En 2020, il y a eu 52% de cas en plus par rapport à 2019, selon le New York Times, tandis qu’une enquête de 2017 révélait que les jeunes noirs et arabes sont susceptibles d’être contrôlés par la police 20 fois plus que les autres.

Les cadres musulmans quittent la France « non par désamour mais par un sentiment de rejet »

Le recteur de la Grande mosquée de Paris pointe aussi du doigt l’exacerbation de la stigmatisation des musulmans par une partie de la classe politique, et pas que l’extrême-droite, et certains médias.

« Selon cette rhétorique, tous les maux de notre société seraient attribués à une prétendue incompatibilité de l’islam avec les principes de la civilisation judéo-chrétienne », fustige-t-il.

La discrimination à l’emploi est aussi un autre facteur important qui pousse les musulmans à partir. Porter un nom arabe, c’est 32% moins de chances d’obtenir un rendez-vous.

Si une telle situation est évidemment dommageable pour les immigrés ou les français qui ont des origines immigrées notamment algériennes, elle l’est tout autant pour la France.  « Ce départ vers des horizons plus cléments de nos concitoyens musulmans est une perte immense pour la France en termes de talents, de compétences et de contributions », déplore le recteur.

Anticipant les réactions de ceux qui considèrent que les musulmans de France sont responsables de leur situation par le fait que l’Islam est « incompatible » avec les valeurs de l’Occident, Chems-Eddine Hafiz avance un argument en béton.

« Il est troublant de constater que les pays accueillant ces exilés français sont majoritairement imprégnés de culture occidentale et majoritairement chrétienne comme la Grande Bretagne », écrit-il, citant une enquête de l’Université de Lille. D’où  cette question très pertinente qui s’impose : « S’agit-il d’une incompatibilité culturelle ou d’une discrimination orchestrée par les politiques publiques françaises ? ».

Combien de musulmans en France ?

Le recteur pointe plutôt les défaillances qui persistent dans les quartiers malgré les efforts de l’État et le discours « anxiogène » concernant l’image de l’islam.

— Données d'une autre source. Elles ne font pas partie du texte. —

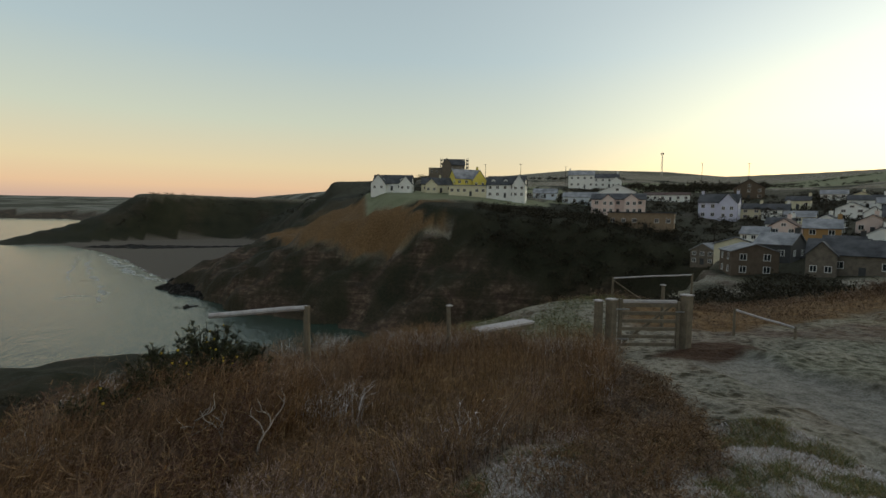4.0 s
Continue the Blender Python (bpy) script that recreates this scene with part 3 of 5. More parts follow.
def scatter(n, region, seed, keep=None):
    """n points inside a closed line; keep(x, y) gives the chance to stay."""
    g = np.random.default_rng(seed)
    a = np.array(region, float)
    lo, hi = a.min(0), a.max(0)
    out = []
    while sum(map(len, out)) < n:
        p = lo + (hi - lo) * g.random((n * 2, 2))
        p = p[segments(p, region, True)[1]]
        if keep is not None:
            p = p[g.random(len(p)) < keep(p[:, 0], p[:, 1])]
        out.append(p)
    return np.concatenate(out)[:n], g


def leaves_mesh(name, centres, size, count, leaf, g, material):
    """Crowns of many small leaf clumps: centres (n, 3), size (n, 3) half axes."""
    n = len(centres)
    c, s = np.repeat(centres, count, 0), np.repeat(size, count, 0)
    d = g.normal(size=(n * count, 3))
    d /= np.linalg.norm(d, axis=1, keepdims=True)
    d[:, 2] = np.abs(d[:, 2]) * 1.0 - 0.25
    lump = 0.75 + 0.35 * np.sin(d[:, 0] * 5 + c[:, 0]) * np.sin(d[:, 1] * 4 + c[:, 1] * 1.7)
    p = c + d * s * (g.uniform(0.35, 1.0, (n * count, 1)) ** 0.5) * lump[:, None]
    w = leaf * np.repeat(size.mean(1), count)[:, None] * g.uniform(0.5, 1.3, (n * count, 1))
    u, v = g.normal(size=(n * count, 3)), g.normal(size=(n * count, 3))
    u, v = u / np.linalg.norm(u, axis=1, keepdims=True) * w, v / np.linalg.norm(v, axis=1, keepdims=True) * w
    verts = np.stack([p - u, p + u * 0.6 - v * 0.5, p + v, p + u], 1).reshape(-1, 3)
    faces = np.arange(n * count * 4).reshape(-1, 4)
    return mesh_from(name, verts, faces, material, False)


# more materials
def leaf_material(name, *stops, rough=0.8, frost=0.0):
    """Colours chosen leaf by leaf, with rime towards white for some."""
    m = Mat(name, rough, spec=0.2)
    col = m.ramp(m.island(), *stops)
    col = m.mix(m.math("MULTIPLY", m.noise(9.0), 0.35), col, tuple(c * 0.45 for c in stops[0][1]))
    if frost:
        col = m.mix(m.ramp(m.noise(1.3), (0.45, (0, 0, 0)), (0.62, (frost, frost, frost))), col, (0.34, 0.34, 0.36))
    m.color(col)
    return m.m


RIME = leaf_material("rimed_grass", (0.0, (0.25, 0.20, 0.16)), (0.3, (0.45, 0.395, 0.365)), (0.7, (0.61, 0.565, 0.555)), (1.0, (0.77, 0.735, 0.745)))
PINKRIME = leaf_material("pink_rime", (0.0, (0.20, 0.13, 0.10)), (0.4, (0.33, 0.24, 0.21)), (1.0, (0.50, 0.39, 0.37)))
GREEN = leaf_material("green_grass", (0.0, (0.045, 0.055, 0.018)), (0.4, (0.095, 0.108, 0.036)), (0.75, (0.17, 0.16, 0.062)), (1.0, (0.30, 0.22, 0.10)))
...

En 2022, la France a été « touchée par cinq attentats terroristes. Même en supposant qu’ils soient tous imputables à des musulmans (ce qui est loin d’être le cas), avec 5,4 millions de musulmans en France, et en réaffirmant avec force que chaque attentat est une tragédie, peut-on réellement imputer la responsabilité de ces actes isolés à toute une composante de la communauté nationale ? », s’interroge le recteur de la Mosquée de Paris, en remarquant durant la même année, « seize arrestations ont été effectuées pour des crimes liés au terrorisme d’extrême droite. Doit-on alors stigmatiser les onze millions d’électeurs de ce courant politique ? »

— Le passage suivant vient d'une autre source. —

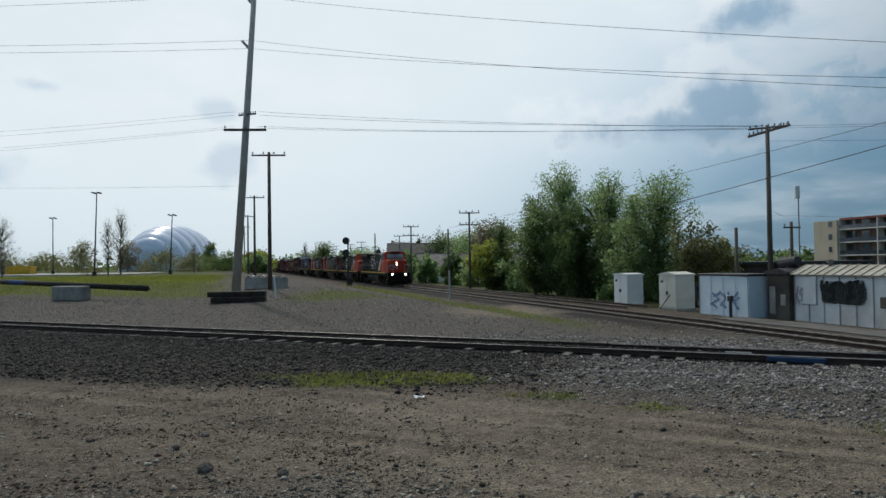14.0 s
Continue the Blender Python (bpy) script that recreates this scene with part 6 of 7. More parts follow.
    # far woods all round the horizon
    rng = np.random.RandomState(7)
    cs, rs = [], []
    for i in range(420):
        a = rng.uniform(-1.9, 2.4)
        d = rng.uniform(420, 620)
        if -0.33 < a < -0.2:
            continue
        for _ in range(3):
            cs.append((math.sin(a) * d + rng.uniform(-8, 8), math.cos(a) * d + rng.uniform(-8, 8), rng.uniform(0, 5.5)))
            rs.append(rng.uniform(3.5, 7))
    w = thing("far_woods", pose(0, 0, 0), "low distant woods along the horizon", "woods", kind="stuff")
    leaf_cloud("woods", cs, rs, 26000, 1.5, M_LEAF_DARK, w, 9, 0.8)


build_trees()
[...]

« Cette minorité est-elle plus déterminante pour l’avenir du pays que les milliers de talents français de confession ou culture musulmane qui quittent la France, non par désamour mais par un sentiment de rejet ? », s’interroge-t-il, concluant qu’il est temps de choisir la voie de l’unité pour construire un environnement et un avenir plus harmonieux et inclusifs, « pour tous les membres de notre société, y compris nos concitoyens musulmans ».